“Delegate, pastor. Delegate.”
I’ve heard that wise advice hundreds of times. Literally hundreds.
During the first few years pastoring my current church, one of my deacons, named Ron Cook, said it to me constantly. Whenever he caught me doing something like stacking chairs by myself he’d walk by me, usually while lending a helping hand himself, and drop that little gem into my ear.
“Delegate, pastor. Delegate.”
Why Delegating Is So Hard – And Necessary
When I came to my current church I was a hurting pastor at a hurting church. The combination of those hurts led to two realities:
- There were very few people to delegate anything to
- Most of my motivation came from my own feelings of guilt
When those combined, it led me to do too much of the ministry work myself – and see myself as martyr while I did it.
But slowly, Ron’s words started taking hold. I stopped offering excuses and started following his advice.
Eventually, I discovered that there are two options when it comes to reaching a balanced delegation of tasks in a small church:
Option 1) Do fewer activities
Option 2) Do better discipleship training
I highly recommend doing both.
Here are six delegation lessons I learned the hard way.

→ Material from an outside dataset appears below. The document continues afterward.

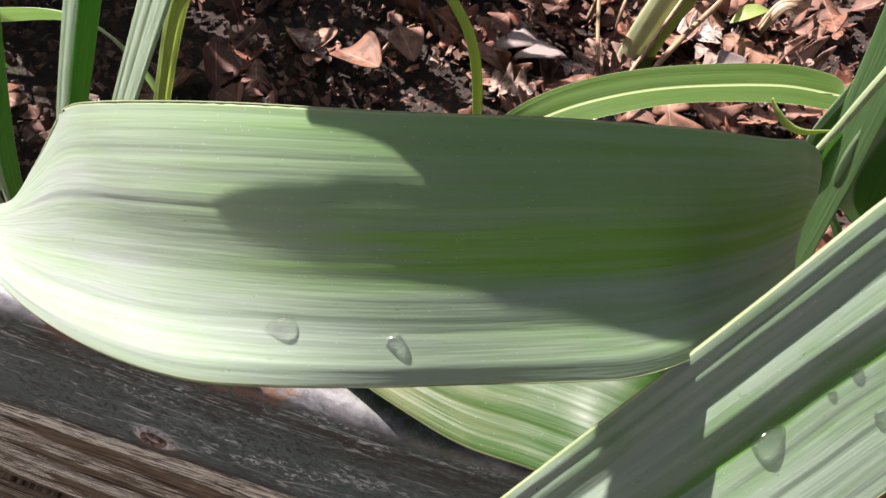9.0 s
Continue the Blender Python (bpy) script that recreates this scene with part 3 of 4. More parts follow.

The first three are about doing fewer activities, the last three are about doing better discipleship.
1. Leave Guilt at the Door
Too many small church pastors operate out of guilt. We swim in a sea of self-imposed fault-finding, then we dump the overflow on others. Since guilt motivates us to work hard, we assume it will work on others.
Guilt never works. Not for pastors or their congregations. I know. I’ve tried.
Guilt doesn’t motivate volunteers. It paralyzes and discourages them.
Motivation by guilt leads to burnt-out pastors and unhealthy churches.
2. Adapt Your Methods To Suit Your Size
Too many churches of 50 are trying to do all the activities of a church of 500. This causes a lot of extra and unnecessary work. It’s not healthy to operate a small church under a template more suited to a larger church.
When we adapt our methods to suit our size, we discover that a lot of things we thought were essential aren’t so essential any more. For instance, when 20 or fewer people show up for a meeting, there's no need to line them up in rows, speak through a microphone, have a band lead in worship or offer multiple levels of age-appropriate child care. Maybe the best way to do church at that size is to form the chairs in a circle. Talk, pray and sing together. Do some Q & A. Make it more about dialog than monolog.